WHAT YOU WILL DO:
From the listing below, copy only the lines from the line that contains "from mathutils import" to the line that contains "what is given", counting those two lines as part of the copy.

########

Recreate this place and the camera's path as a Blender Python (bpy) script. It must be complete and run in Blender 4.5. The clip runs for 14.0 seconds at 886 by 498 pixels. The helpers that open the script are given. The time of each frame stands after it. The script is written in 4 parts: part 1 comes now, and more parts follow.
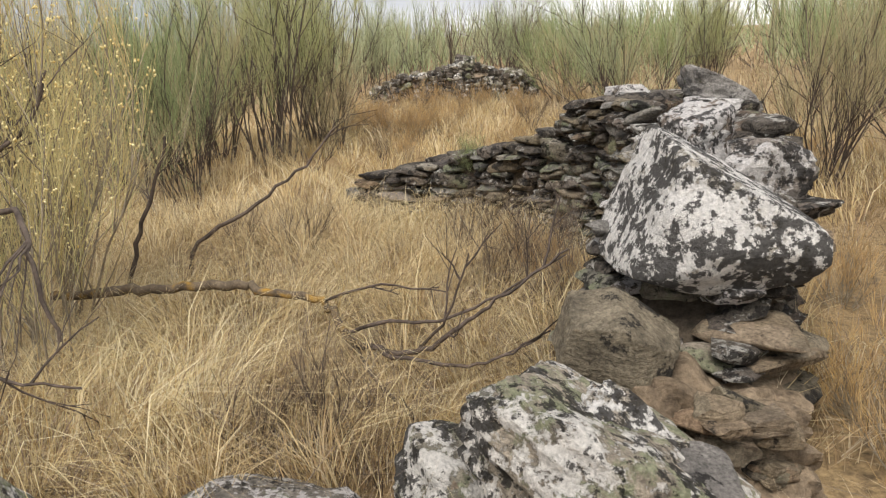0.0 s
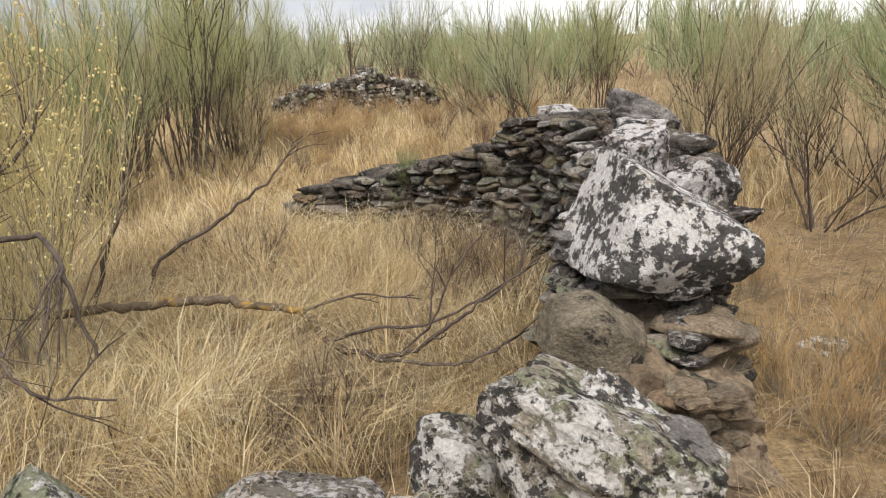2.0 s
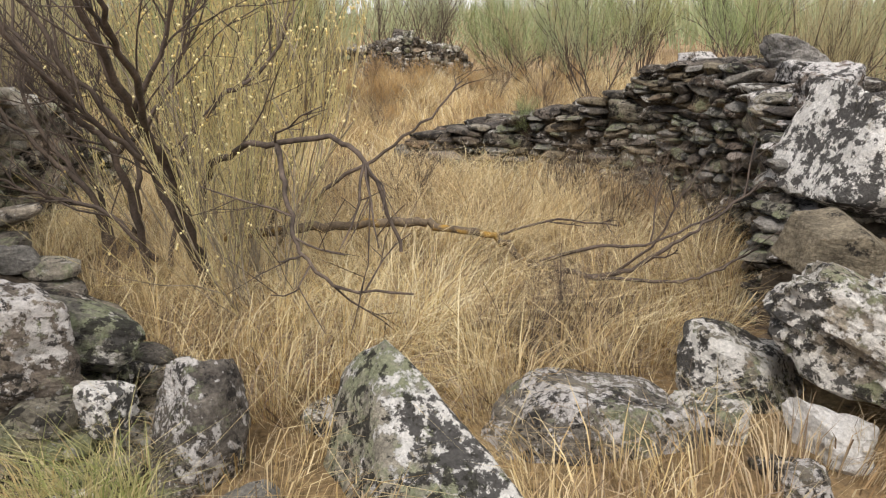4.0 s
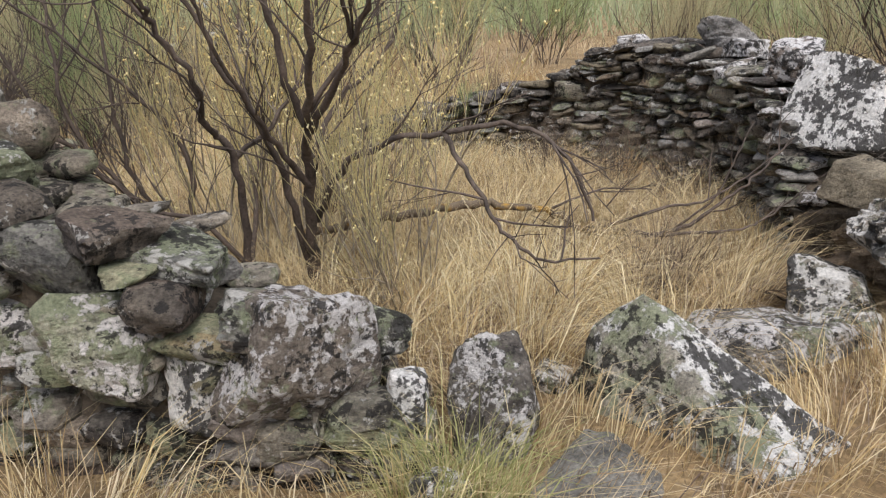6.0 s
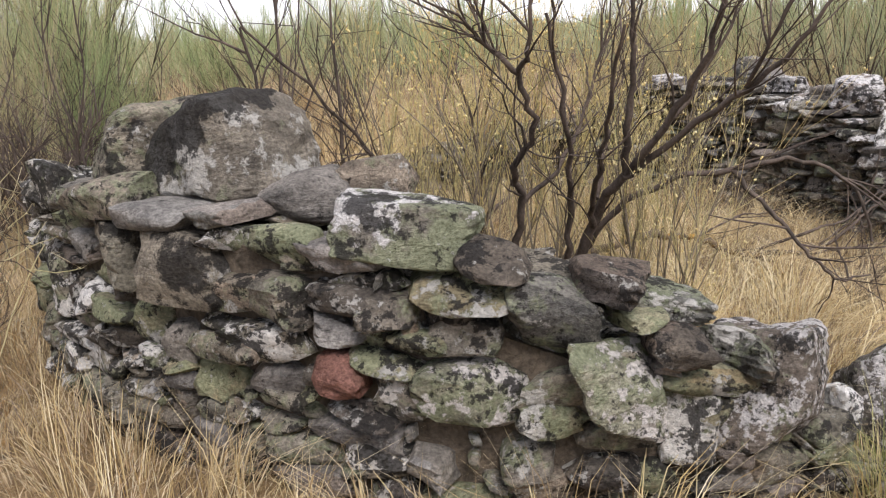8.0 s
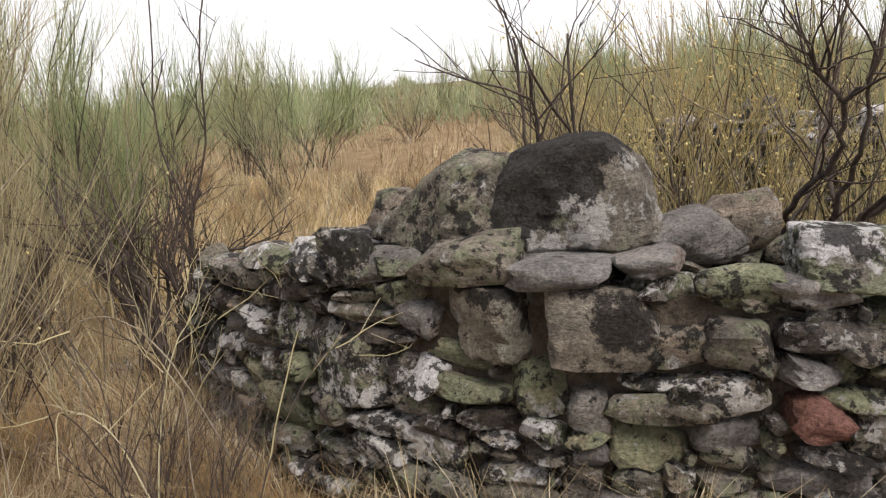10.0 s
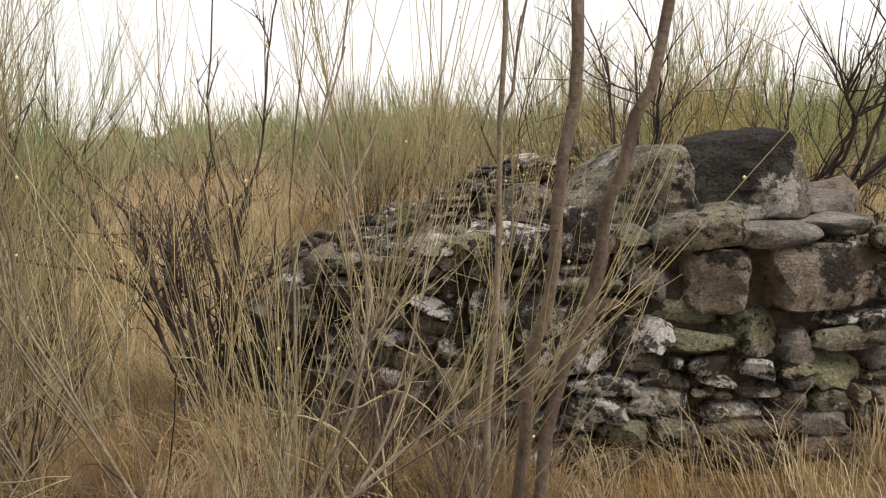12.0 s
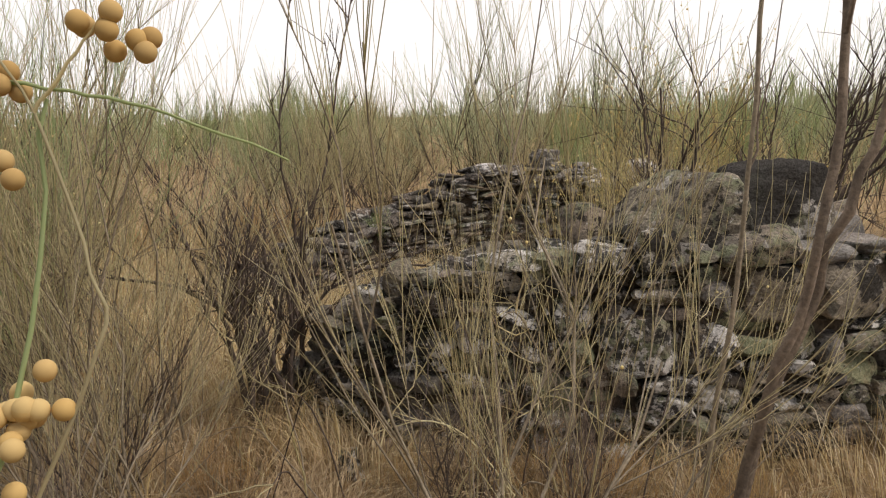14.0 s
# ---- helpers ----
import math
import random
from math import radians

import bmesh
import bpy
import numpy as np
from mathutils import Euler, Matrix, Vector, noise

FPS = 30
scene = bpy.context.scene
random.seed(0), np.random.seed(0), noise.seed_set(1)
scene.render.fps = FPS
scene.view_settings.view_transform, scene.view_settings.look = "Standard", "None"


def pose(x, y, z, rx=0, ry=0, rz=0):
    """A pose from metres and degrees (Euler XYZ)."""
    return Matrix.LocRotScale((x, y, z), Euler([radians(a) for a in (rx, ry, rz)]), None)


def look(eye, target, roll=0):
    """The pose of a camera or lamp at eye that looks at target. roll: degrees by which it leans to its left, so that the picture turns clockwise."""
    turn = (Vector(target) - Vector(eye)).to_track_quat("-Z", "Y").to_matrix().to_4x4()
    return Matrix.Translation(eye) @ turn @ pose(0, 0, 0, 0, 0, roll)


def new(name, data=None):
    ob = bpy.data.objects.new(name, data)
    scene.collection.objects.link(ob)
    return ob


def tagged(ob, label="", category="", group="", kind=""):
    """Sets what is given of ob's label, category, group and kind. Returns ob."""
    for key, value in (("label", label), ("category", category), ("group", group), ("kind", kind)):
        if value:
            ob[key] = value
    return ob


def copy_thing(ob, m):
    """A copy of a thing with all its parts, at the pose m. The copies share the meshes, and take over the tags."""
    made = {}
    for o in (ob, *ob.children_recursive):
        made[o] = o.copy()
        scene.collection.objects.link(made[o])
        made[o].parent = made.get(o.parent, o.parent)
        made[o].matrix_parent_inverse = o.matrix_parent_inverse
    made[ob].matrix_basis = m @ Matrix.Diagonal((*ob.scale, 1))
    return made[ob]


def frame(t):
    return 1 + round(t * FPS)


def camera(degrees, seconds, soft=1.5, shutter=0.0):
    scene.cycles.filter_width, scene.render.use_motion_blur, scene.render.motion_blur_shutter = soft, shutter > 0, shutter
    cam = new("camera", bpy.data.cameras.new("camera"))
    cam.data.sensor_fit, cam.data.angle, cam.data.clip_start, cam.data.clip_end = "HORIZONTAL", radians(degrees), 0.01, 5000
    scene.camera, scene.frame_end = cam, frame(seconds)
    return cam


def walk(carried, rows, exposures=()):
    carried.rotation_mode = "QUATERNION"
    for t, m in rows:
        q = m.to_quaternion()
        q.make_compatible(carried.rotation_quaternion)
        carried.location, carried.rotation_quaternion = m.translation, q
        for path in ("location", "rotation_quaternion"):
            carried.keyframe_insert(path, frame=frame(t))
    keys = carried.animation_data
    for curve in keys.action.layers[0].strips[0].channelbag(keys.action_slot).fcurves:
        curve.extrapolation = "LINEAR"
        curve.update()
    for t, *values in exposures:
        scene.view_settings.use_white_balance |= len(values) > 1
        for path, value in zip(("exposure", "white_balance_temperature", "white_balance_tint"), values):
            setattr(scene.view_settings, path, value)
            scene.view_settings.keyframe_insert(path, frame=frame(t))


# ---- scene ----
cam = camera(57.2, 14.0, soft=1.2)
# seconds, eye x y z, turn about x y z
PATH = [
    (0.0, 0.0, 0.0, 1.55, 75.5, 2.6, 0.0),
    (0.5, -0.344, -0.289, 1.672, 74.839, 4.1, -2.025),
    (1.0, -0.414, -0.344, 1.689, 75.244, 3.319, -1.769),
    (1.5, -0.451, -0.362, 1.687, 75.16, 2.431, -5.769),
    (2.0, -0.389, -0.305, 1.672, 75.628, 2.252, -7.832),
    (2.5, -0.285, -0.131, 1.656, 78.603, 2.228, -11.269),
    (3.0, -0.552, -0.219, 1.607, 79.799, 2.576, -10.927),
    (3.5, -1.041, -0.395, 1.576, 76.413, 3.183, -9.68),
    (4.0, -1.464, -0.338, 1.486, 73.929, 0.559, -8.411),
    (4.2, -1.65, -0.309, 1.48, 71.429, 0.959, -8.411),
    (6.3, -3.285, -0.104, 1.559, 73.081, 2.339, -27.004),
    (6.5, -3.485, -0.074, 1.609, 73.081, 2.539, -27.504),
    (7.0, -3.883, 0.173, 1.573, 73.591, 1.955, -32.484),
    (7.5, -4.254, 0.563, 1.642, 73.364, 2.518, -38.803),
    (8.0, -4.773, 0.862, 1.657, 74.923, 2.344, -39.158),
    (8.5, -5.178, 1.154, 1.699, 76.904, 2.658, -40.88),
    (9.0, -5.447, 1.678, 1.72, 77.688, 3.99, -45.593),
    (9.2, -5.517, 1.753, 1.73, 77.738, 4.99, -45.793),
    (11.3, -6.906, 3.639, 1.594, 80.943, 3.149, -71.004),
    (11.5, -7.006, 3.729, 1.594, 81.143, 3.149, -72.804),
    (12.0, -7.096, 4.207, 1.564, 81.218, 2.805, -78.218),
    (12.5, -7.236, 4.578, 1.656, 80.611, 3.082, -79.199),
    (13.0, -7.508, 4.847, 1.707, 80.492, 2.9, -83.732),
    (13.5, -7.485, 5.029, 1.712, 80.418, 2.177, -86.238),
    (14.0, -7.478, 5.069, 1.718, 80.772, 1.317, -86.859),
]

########

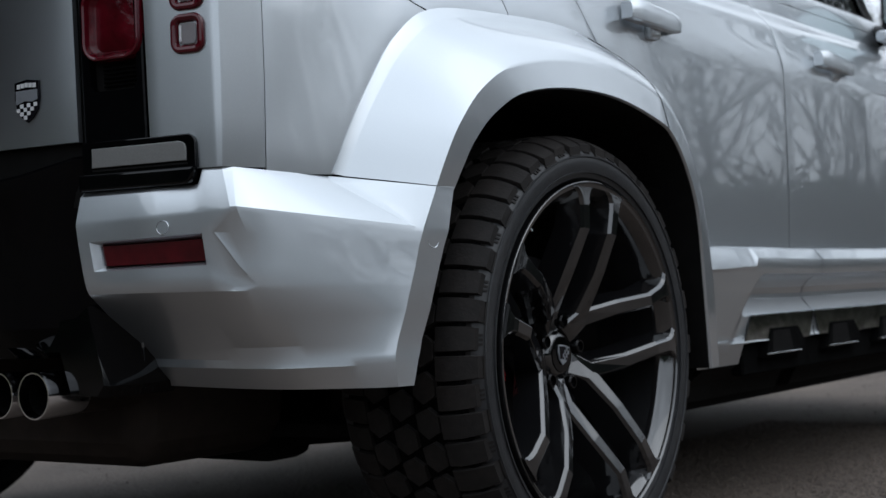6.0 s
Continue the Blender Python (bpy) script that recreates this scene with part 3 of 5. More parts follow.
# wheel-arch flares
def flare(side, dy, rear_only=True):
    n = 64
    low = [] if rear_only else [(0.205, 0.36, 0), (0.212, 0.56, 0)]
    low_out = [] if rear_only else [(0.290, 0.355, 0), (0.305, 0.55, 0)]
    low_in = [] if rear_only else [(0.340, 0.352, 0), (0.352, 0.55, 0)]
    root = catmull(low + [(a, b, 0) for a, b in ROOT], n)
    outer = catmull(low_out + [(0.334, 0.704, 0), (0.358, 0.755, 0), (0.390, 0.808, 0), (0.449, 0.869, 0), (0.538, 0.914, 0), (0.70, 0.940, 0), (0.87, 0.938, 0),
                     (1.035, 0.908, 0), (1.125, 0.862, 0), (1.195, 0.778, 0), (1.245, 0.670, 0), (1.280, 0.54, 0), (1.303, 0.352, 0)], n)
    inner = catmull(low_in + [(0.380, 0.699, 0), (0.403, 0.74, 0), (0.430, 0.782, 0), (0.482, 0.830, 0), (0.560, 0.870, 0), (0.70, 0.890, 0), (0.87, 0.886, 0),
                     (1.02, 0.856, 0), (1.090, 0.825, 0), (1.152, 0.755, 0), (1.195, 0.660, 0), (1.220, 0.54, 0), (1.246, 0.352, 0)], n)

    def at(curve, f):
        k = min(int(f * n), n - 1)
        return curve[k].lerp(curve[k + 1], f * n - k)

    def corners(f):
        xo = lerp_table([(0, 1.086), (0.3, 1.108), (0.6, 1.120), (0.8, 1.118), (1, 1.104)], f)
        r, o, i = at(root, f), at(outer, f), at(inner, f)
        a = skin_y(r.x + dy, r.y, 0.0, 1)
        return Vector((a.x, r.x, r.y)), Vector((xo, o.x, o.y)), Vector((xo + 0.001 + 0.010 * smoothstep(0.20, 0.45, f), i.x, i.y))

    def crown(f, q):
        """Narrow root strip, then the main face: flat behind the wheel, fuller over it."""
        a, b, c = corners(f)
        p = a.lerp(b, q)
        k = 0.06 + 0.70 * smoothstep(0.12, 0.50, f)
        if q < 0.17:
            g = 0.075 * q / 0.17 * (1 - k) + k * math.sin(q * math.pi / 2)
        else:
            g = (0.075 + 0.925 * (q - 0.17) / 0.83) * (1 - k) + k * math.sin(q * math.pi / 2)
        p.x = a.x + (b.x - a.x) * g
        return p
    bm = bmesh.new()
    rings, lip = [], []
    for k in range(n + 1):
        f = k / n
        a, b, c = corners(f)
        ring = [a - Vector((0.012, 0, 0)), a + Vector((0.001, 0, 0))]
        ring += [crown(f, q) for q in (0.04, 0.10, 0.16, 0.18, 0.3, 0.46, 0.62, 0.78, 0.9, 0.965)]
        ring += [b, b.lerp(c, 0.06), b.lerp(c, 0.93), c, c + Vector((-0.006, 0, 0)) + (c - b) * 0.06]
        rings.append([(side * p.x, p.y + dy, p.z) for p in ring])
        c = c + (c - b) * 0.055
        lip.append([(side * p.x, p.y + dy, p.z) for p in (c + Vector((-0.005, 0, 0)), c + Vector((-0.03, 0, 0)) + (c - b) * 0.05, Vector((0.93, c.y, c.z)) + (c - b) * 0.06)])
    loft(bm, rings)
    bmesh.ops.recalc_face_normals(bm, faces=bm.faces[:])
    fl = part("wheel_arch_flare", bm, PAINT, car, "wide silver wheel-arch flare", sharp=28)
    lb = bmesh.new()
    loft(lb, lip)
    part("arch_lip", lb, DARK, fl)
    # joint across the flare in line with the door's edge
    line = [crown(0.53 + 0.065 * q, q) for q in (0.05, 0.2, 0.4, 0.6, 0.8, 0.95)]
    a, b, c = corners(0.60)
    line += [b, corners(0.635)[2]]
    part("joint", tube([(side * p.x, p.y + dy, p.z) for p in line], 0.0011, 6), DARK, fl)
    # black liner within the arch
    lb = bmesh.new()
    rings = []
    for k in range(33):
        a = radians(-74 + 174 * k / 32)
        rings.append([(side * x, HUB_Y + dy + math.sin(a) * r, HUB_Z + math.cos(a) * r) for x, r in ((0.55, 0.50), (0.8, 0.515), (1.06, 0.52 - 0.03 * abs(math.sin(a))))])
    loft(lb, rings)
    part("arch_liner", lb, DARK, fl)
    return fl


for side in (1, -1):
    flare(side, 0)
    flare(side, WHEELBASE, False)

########

SOLUTION BELOW:
from mathutils import Euler, Matrix, Vector, noise

FPS = 30
scene = bpy.context.scene
random.seed(0), np.random.seed(0), noise.seed_set(1)
scene.render.fps = FPS
scene.view_settings.view_transform, scene.view_settings.look = "Standard", "None"


def pose(x, y, z, rx=0, ry=0, rz=0):
    """A pose from metres and degrees (Euler XYZ)."""
    return Matrix.LocRotScale((x, y, z), Euler([radians(a) for a in (rx, ry, rz)]), None)


def look(eye, target, roll=0):
    """The pose of a camera or lamp at eye that looks at target. roll: degrees by which it leans to its left, so that the picture turns clockwise."""
    turn = (Vector(target) - Vector(eye)).to_track_quat("-Z", "Y").to_matrix().to_4x4()
    return Matrix.Translation(eye) @ turn @ pose(0, 0, 0, 0, 0, roll)


def new(name, data=None):
    ob = bpy.data.objects.new(name, data)
    scene.collection.objects.link(ob)
    return ob


def tagged(ob, label="", category="", group="", kind=""):
    """Sets what is given of ob's label, category, group and kind. Returns ob."""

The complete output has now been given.